▶ _DATASET CONTENT_
○ ○ ○

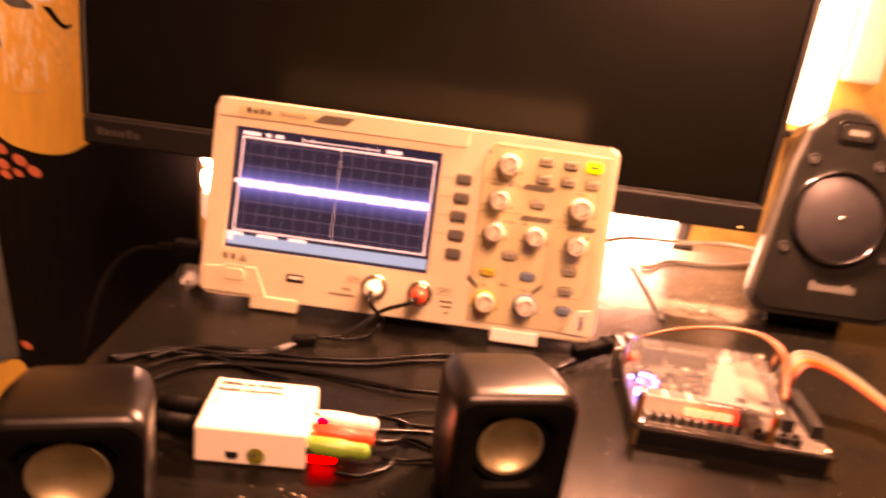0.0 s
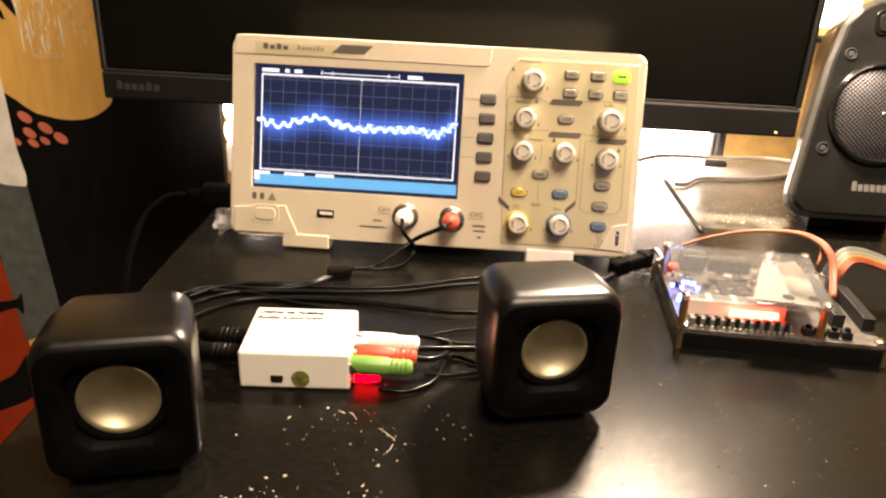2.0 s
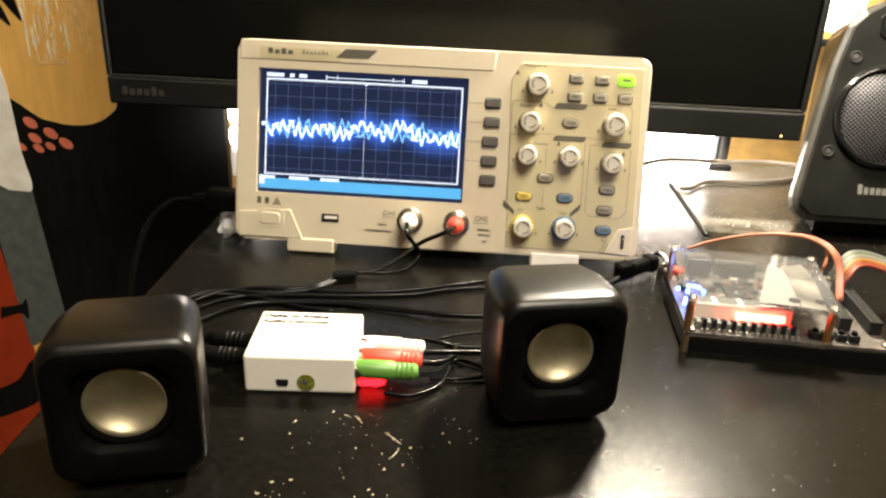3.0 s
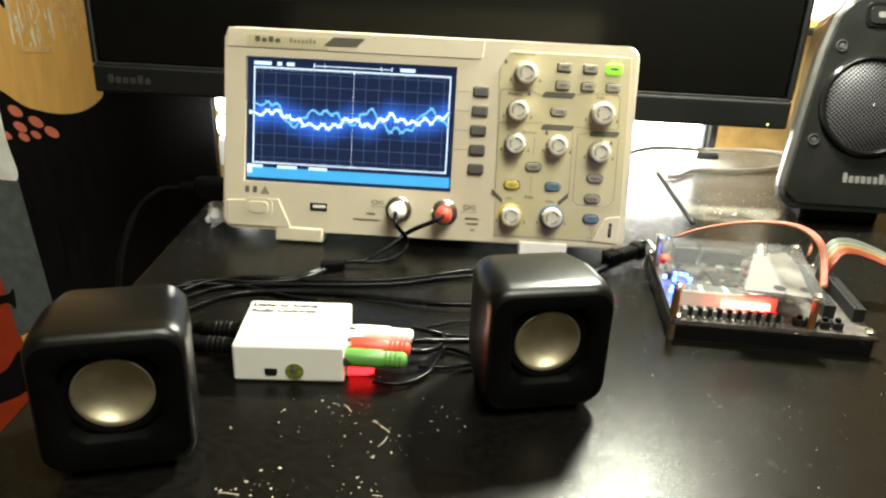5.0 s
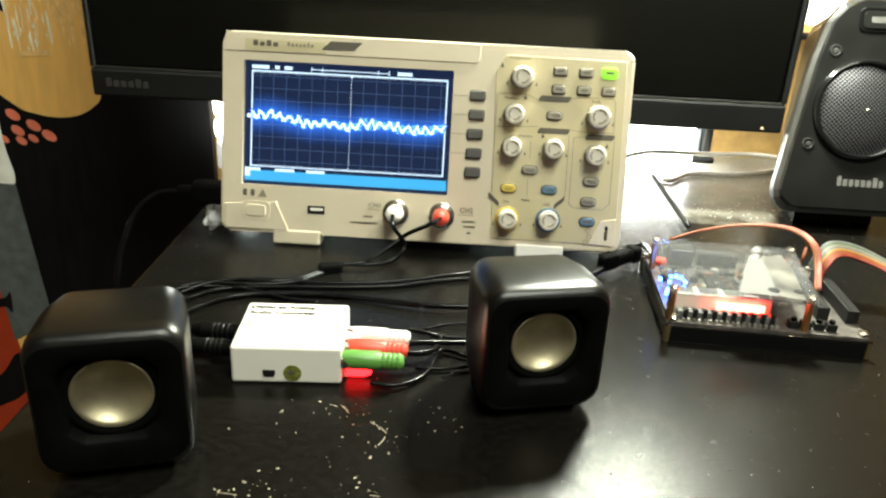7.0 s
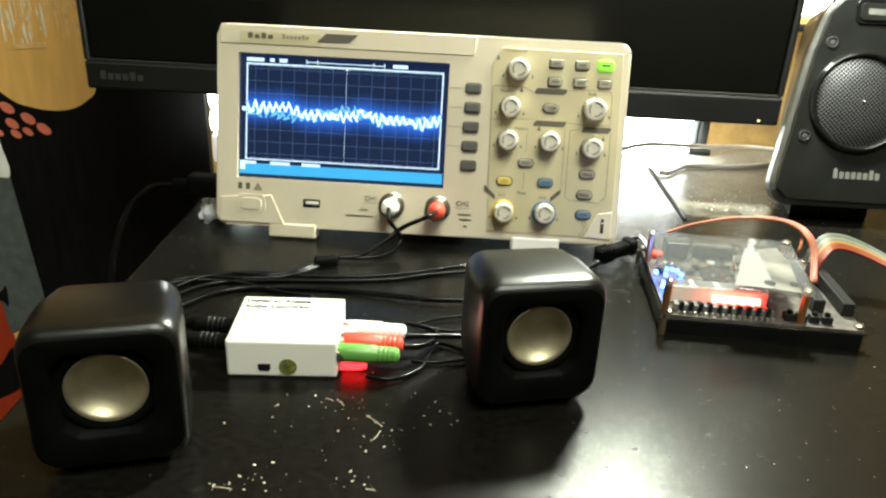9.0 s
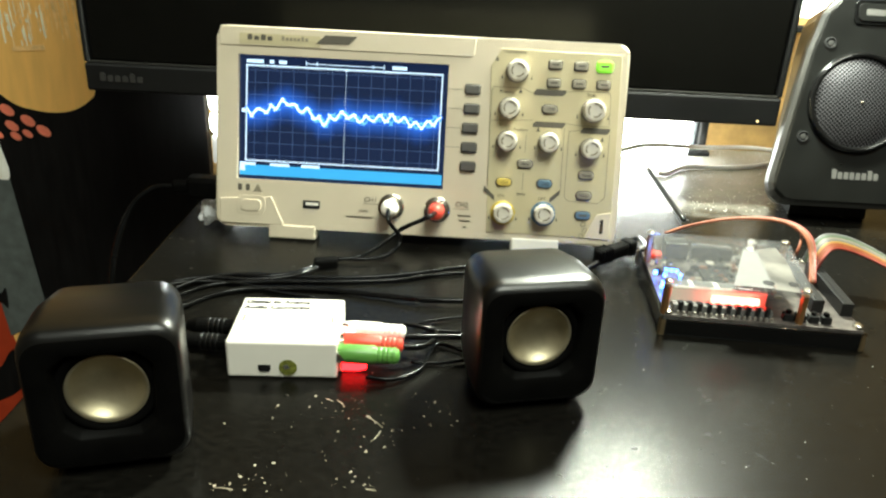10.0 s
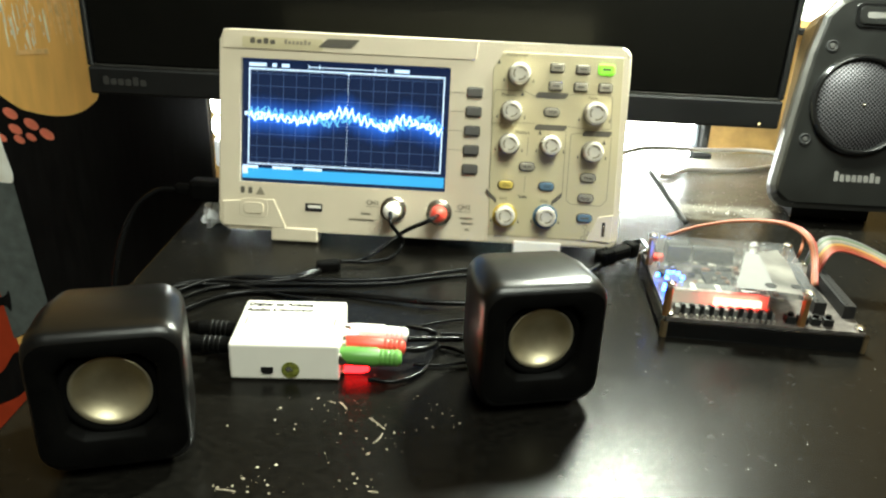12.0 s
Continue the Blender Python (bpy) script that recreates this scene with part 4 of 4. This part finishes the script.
cable("plug_wire", [(0.0128, -0.1664, 0.0020), (0.0286, -0.1652, 0.0020), (0.0507, -0.1583, 0.0020)], 0.0012, CABLE, "thin black wire beside the speaker")
cable("plug_wire", [(0.0109, -0.1240, 0.0020), (0.0294, -0.1138, 0.0020), (0.0505, -0.1074, 0.0020)], 0.0010, CABLE, "thin black wire beside the speaker")
cable("optical_cable", [(-0.116, -0.1560, 0.011), (-0.135, -0.152, 0.010), (-0.160, -0.14, 0.006), (-0.19, -0.12, -0.02)], 0.0022, CABLE, "black cable from the converter's side")
cable("optical_cable", [(-0.118, -0.1725, 0.011), (-0.140, -0.172, 0.010), (-0.165, -0.165, 0.006), (-0.19, -0.15, -0.02)], 0.0024, CABLE, "black cable from the converter's side")
# mains lead at the side of the oscilloscope
plug = thing("mains_plug", pose(-0.168, 0.022, 0.031, 0, 0, 0), "black mains plug in the oscilloscope's side", "plug")
part("body", box(0.002, 0, 0, 0.024, 0.016, 0.017, 0.003), BLACK_PL, plug)
part("boot", box(-0.016, 0, -0.001, 0.014, 0.009, 0.010, 0.003), BLACK_PL, plug)
cable("mains_lead", [(-0.188, 0.022, 0.030), (-0.206, 0.019, 0.028), (-0.222, 0.008, 0.012), (-0.232, -0.01, -0.03), (-0.238, -0.02, -0.12)], 0.0024, CABLE, "black mains lead hanging over the desk's edge")
# lead at the board
lead = thing("power_plug", Matrix.Translation((0.1488, -0.0072, 0.0080)) @ pose(0, 0, 0, 0, 0, 40), "black moulded power plug beside the board", "plug")
part("body", box(0, 0, 0, 0.032, 0.0100, 0.0105, 0.0028), BLACK_PL, lead)
for q in range(4):
    part("grip_rib", box(-0.004 - 0.0032 * q, 0, 0, 0.0013, 0.0108, 0.0112, 0.0004), BLACK_PL, lead)
part("collar", box(0.019, 0, 0, 0.009, 0.0125, 0.0125, 0.0025), BLACK_PL, lead)
cable("power_lead", [(0.1657, 0.0171, 0.0080), (0.1744, 0.0182, 0.0100), (0.172, -0.022, 0.018)], 0.0020, CABLE, "short black lead into the board")
cable("power_lead", [(0.1363, -0.0273, 0.0080), (0.1250, -0.0338, 0.0040), (0.1119, -0.0448, 0.0030), (0.0940, -0.0455, 0.0030), (0.0705, -0.0356, 0.0030), (0.0421, -0.0377, 0.0030)], 0.0022, CABLE, "black lead behind the speaker")
cable("thin_rod", [(0.194, 0.105, 0.040), (0.2025, 0.070, 0.0304), (0.2110, 0.0350, 0.0208)], 0.0020, SPEAKER_GREY, "thin dark grey rod leaning behind the board", "rod")
cable("white_cable", [(0.1512, 0.1721, 0.0200), (0.1807, 0.1947, 0.0280), (0.2079, 0.2104, 0.0320), (0.2367, 0.2255, 0.0300), (0.2908, 0.2705, 0.0180), (0.3556, 0.3331, 0.0040), (0.3872, 0.3277, 0.0040), (0.4207, 0.3182, 0.0040)], 0.0024, WHITE_CABLE, "grey-white cable lying on the desk")
cable("white_cable", [(0.2324, 0.2173, 0.0030), (0.2421, 0.2172, 0.0030), (0.2655, 0.2428, 0.0030), (0.3053, 0.2483, 0.0030), (0.3381, 0.2584, 0.0030), (0.3695, 0.2767, 0.0030), (0.4130, 0.2978, 0.0030)], 0.0026, WHITE_CABLE, "grey-white cable lying on the desk")
# jumper wires of the board
for q, (m, dx) in enumerate(((ORANGE, 0.0), (BROWN_WIRE, 0.0022), (RED_W, 0.0040))):
    cable("jumper_wire", [(x + dx, y + dx * 0.6, z) for x, y, z in ((0.1815, -0.0220, 0.0316), (0.2015, -0.0180, 0.0378), (0.2283, -0.0180, 0.0438), (0.2535, -0.0220, 0.0461), (0.2664, -0.0300, 0.0449), (0.2716, -0.0420, 0.0409), (0.2722, -0.0520, 0.0328), (0.2667, -0.0720, 0.0210))], 0.0011, m, "thin orange and brown jumper wire over the board", "wire", "jumper wires")
cable("jumper_wire", [(0.2664, -0.0300, 0.0449), (0.2700, -0.0340, 0.0430), (0.2700, -0.0380, 0.0379), (0.2669, -0.0430, 0.0314), (0.2688, -0.0339, 0.0210)], 0.0010, ORANGE, "thin orange jumper wire over the board", "wire", "jumper wires")
for q, m in enumerate((GREY_W, GREEN_W, CREAM_W, GREY_W, YELLOW_W, ORANGE, ORANGE, RED_W)):
    f = q * 0.0017
    cable("ribbon_wire", [(0.2790, -0.030 - f * 1.7, 0.020), (0.2815, -0.030 - f * 1.7, 0.030), (0.290, -0.027 - f * 1.5, 0.0385 - f * 0.2), (0.305, -0.028 - f * 1.3, 0.0385 - f * 0.4), (0.325, -0.036 - f * 1.3, 0.032 - f * 0.4), (0.350, -0.050 - f * 2, 0.020 - f * 0.3)], 0.0010, m, "thin coloured wire of a rainbow ribbon", "wire", "rainbow ribbon")

# crumbs on the desk
rnd = random.Random(11)
crumbs = bmesh.new()
PATCHES = ((-0.060, -0.272, 0.012, 0.006), (-0.046, -0.268, 0.008, 0.006), (-0.040, -0.284, 0.012, 0.006), (-0.026, -0.279, 0.007, 0.008), (0.000, -0.262, 0.006, 0.006), (0.004, -0.232, 0.010, 0.010), (-0.020, -0.236, 0.012, 0.012), (-0.012, -0.212, 0.012, 0.006), (-0.040, -0.213, 0.014, 0.010), (0.028, -0.206, 0.006, 0.008), (-0.02, -0.25, 0.06, 0.03))
for k in range(150):
    c = rnd.choice(PATCHES)
    x, y = rnd.gauss(c[0], c[2]), rnd.gauss(c[1], c[3])
    s = 0.00014 + 0.00036 * rnd.random() ** 2.5
    own = bmesh.new()
    bmesh.ops.create_icosphere(own, subdivisions=1, radius=s)
    for v in own.verts:
        v.co = v.co * (0.7 + 0.6 * rnd.random())
    bmesh.ops.transform(own, matrix=pose(x, y, s * 0.4, 0, 0, rnd.random() * 180) @ Matrix.Diagonal((1 + 1.6 * rnd.random() ** 2, 1, 0.7, 1)), verts=own.verts)
    join(own, crumbs)
for a, b in (((-0.0053, -0.2161, 0.0000), (0.0040, -0.2244, 0.0000)), ((0.0033, -0.2276, 0.0000), (0.0009, -0.2344, -0.0000)), ((-0.0219, -0.2044, 0.0000), (-0.0174, -0.2098, 0.0000)), ((-0.0278, -0.2040, 0.0000), (-0.0240, -0.2056, 0.0000)), ((0.0019, -0.2687, 0.0000), (0.0064, -0.2690, 0.0000)), ((-0.0637, -0.2738, 0.0000), (-0.0549, -0.2743, 0.0000))):
    tube([(a[0], a[1], 0.0004), ((a[0] + b[0]) / 2 + 0.0004, (a[1] + b[1]) / 2, 0.0005), (b[0], b[1], 0.0003)], 0.00018, 3, 5, crumbs)
tagged(part("crumbs", crumbs, FLAKE), "pale crumbs and shavings scattered on the desk", "crumbs", kind="stuff")
dust = bmesh.new()
for k in range(170):
    x, y = 0.10 + rnd.random() * 0.32, -0.32 + rnd.random() * 0.30
    s = 0.00015 + 0.00028 * rnd.random() ** 4
    box(x, y, s * 0.3, s * (1 + rnd.random()), s, s * 0.6, bm=dust)
for k in range(620):
    x, y = 0.20 + rnd.random() * 0.2, 0.12 + rnd.random() * 0.21
    s = 0.0003 + 0.0006 * rnd.random() ** 3
    box(x, y, s * 0.3, s * 1.6, s * 1.6, s * 0.6, bm=dust)
tagged(part("dust", dust, GRIT), "grey dust and grit lying on the desk", "dust", kind="stuff")


# ---- the moving trace ----
SWEEPS = {}


def sweep(t, bends, ripple, waves, faded=None):
    """One sweep at time t: eleven heights along the grid, the ripple's height and count, and an older sweep fading out."""
    SWEEPS[t] = (bends, ripple, waves, faded or bends)


sweep(0.75, (3, 18, 22, -14, -18, 10, -16, -4, 6, 0, -5), 5, 38, (0, 0, 0, 0, 0, 0, 0, 0, 0, 0, 0))
sweep(1.0, (7, 4, -2, 1, 25, -18, -6, 9, -17, -3, -8), 5, 40)
sweep(1.25, (-4, 6, 10, 3, -3, 8, -5, -3, -8, -4, 2), 5, 34, (-6, 2, 6, 8, -6, 14, 4, -8, -2, -6, 6))
sweep(1.5, (5, 7, -8, -12, -3, -9, -8, 4, 8, -2, -8), 6, 27)
sweep(1.75, (8, 2, -4, 10, 6, 5, -3, -8, -4, 2, -9), 4, 24, (-8, 0, -6, -12, 8, 0, -2, -4, -12, 5, -5))
sweep(2.0, (0, -6, 4, 10, 1, -4, -2, -2, -1, -6, 9), 3, 18)
sweep(2.5, (10, 4, -6, 3, -16, 3, 4, -13, 10, -4, 5), 4, 22)
sweep(3.0, (-6, 2, -8, 2, -9, 9, -4, 11, -5, -8, -5), 8, 24, (2, -6, 4, -5, 6, -6, 6, -6, 4, -2, -9))
sweep(4.75, (18, 2, 0, -2, 4, -10, -8, -4, 2, 8, -8), 4, 30)
sweep(5.0, (0, 6, -4, -13, -13, 0, -9, 8, 0, 4, 13), 3, 17, (15, 18, -15, 8, 8, -8, 15, -12, -12, 20, 0))
sweep(5.5, (12, 3, 0, -4, -1, -1, -2, -1, 6, 8, 2), 6, 27)
sweep(6.0, (0, 5, 22, -2, 13, 8, -18, -6, 3, -10, 7), 11, 46, (0, 4, 18, 2, 4, -2, -10, -4, 6, -6, 3))
sweep(6.5, (21, -4, -5, -7, -3, 0, 6, -6, -5, -2, 3), 9, 28)
sweep(7.0, (4, 7, 1, -5, -3, -7, 0, -1, -5, -6, 0), 4, 21)
sweep(9.0, (5, 6, 8, -2, -2, -2, 4, -3, -3, -7, 0), 6, 27, (2, 0, -6, -4, 2, 6, 4, -5, -2, -5, 1))
sweep(9.5, (0, -9, -11, 14, 12, -16, -5, -9, 12, 20, -12), 4, 22)
sweep(10.0, (0, 5, 17, 6, -9, 4, -3, 2, 1, -7, 4), 4, 16)
sweep(10.5, (0, -3, -9, -3, 6, 7, -2, -6, 0, 0, -3), 5, 20)
sweep(11.0, (33, -15, 3, -2, -11, 4, -4, 4, 26, -8, -4), 5, 24, (0, -5, 3, -8, 2, 4, 18, -15, -8, 8, 4))
sweep(11.5, (4, 6, 2, 5, 3, -2, -2, 0, 6, -2, -8), 7, 27, (-4, 4, 6, -6, -2, 3, -5, 3, -2, 2, -3))
sweep(12.0, (0, 0, -3, -4, 5, 12, 0, -8, 5, -2, -10), 6, 30, (6, 7, 4, 5, -6, 2, 6, -4, -3, 8, -2))


def level(k, t, old=False):
    """Height of the trace above the grid's middle at stroke k and time t, in metres."""
    rg = random.Random(round(t * 4) * 7 + 3)
    made = ([rg.uniform(-8, 8) for _ in range(11)], 4 + 3 * rg.random(), rg.randint(20, 30))
    bends, ripple, waves, faded = SWEEPS.get(t, made + (made[0],))
    if old:
        bends, waves = faded, waves - 0.6
    f = min(max(k / STROKES, 0), 0.9999) * 10
    i = int(f)
    w = 0.5 - 0.5 * math.cos(math.pi * (f - i))
    slow = bends[i] * (1 - w) + bends[i + 1] * w
    turns = waves * (k / STROKES + 0.012 * noise.noise((k * 0.12, t * 2.3, 4.6)))
    tooth = 2 * abs(2 * (turns % 1.0) - 1) - 1
    uneven = max(0.25, 0.9 + 0.9 * noise.noise((k * 0.17 + 0.4, t * 3.7, 0.3)))
    ripple *= 1.7 if waves > 32 else 1.3
    flat = old and max(bends) == min(bends)
    return 0.00049 * (slow + (0.3 if flat else 1.0) * ripple * tooth * uneven)


def nearest_turn(turn, before):
    """The same line's angle, taken half turns on, that lies nearest to the one before."""
    while turn - before > 90:
        turn -= 180
    while turn - before < -90:
        turn += 180
    return before + max(-88.0, min(88.0, turn - before))


def motions():
    middle = (GZ0 + GZ1) / 2 + 0.0005
    times = [0, 0.65] + [0.75 + 0.25 * n for n in range(46)]
    for k, (x, s, faded, halo, wide) in enumerate(strokes):
        rows, rows_f, rows_h, rows_w = [], [], [], []
        turn, turn_f = 75.0, 75.0
        for t in times:
            if t < 0.7:
                z_w = 0.0004
                z = 0.0004 + (0.0006 if k % 2 else -0.0006)
                z_f = 0.0008 - z
            else:
                a, b = level(k, t), level(k + 1, t)
                z, turn = (a + b) / 2, nearest_turn(math.degrees(math.atan((b - a) / STEP)), turn)
                z_w = sum(level(k + j, t) for j in range(-4, 6)) / 10
                a, b = level(k, t, True), level(k + 1, t, True)
                z_f, turn_f = (a + b) / 2, nearest_turn(math.degrees(math.atan((b - a) / STEP)), turn_f)
            rows.append((t, pose(x, 0.00490, middle + z, 0, -turn, 0)))
            rows_f.append((t, pose(x, 0.00503, middle + z_f, 0, -turn_f, 0)))
            rows_h.append((t, pose(x, 0.00500, middle + z, 0, -turn, 0)))
            rows_w.append((t, pose(x, 0.00500, middle + z_w, 0, 0, 0)))
        walk(s, rows)
        walk(faded, rows_f)
        walk(halo, rows_h)
        walk(wide, rows_w)


motions()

○ ○ ○

▶ _WORK REQUIRED_
Gather, from the listing above, every line carrying the word "part".

▶ _OUTPUT BELOW_
Continue the Blender Python (bpy) script that recreates this scene with part 4 of 4. This part finishes the script.
part("body", box(0.002, 0, 0, 0.024, 0.016, 0.017, 0.003), BLACK_PL, plug)
part("boot", box(-0.016, 0, -0.001, 0.014, 0.009, 0.010, 0.003), BLACK_PL, plug)
part("body", box(0, 0, 0, 0.032, 0.0100, 0.0105, 0.0028), BLACK_PL, lead)
    part("grip_rib", box(-0.004 - 0.0032 * q, 0, 0, 0.0013, 0.0108, 0.0112, 0.0004), BLACK_PL, lead)
part("collar", box(0.019, 0, 0, 0.009, 0.0125, 0.0125, 0.0025), BLACK_PL, lead)
tagged(part("crumbs", crumbs, FLAKE), "pale crumbs and shavings scattered on the desk", "crumbs", kind="stuff")
tagged(part("dust", dust, GRIT), "grey dust and grit lying on the desk", "dust", kind="stuff")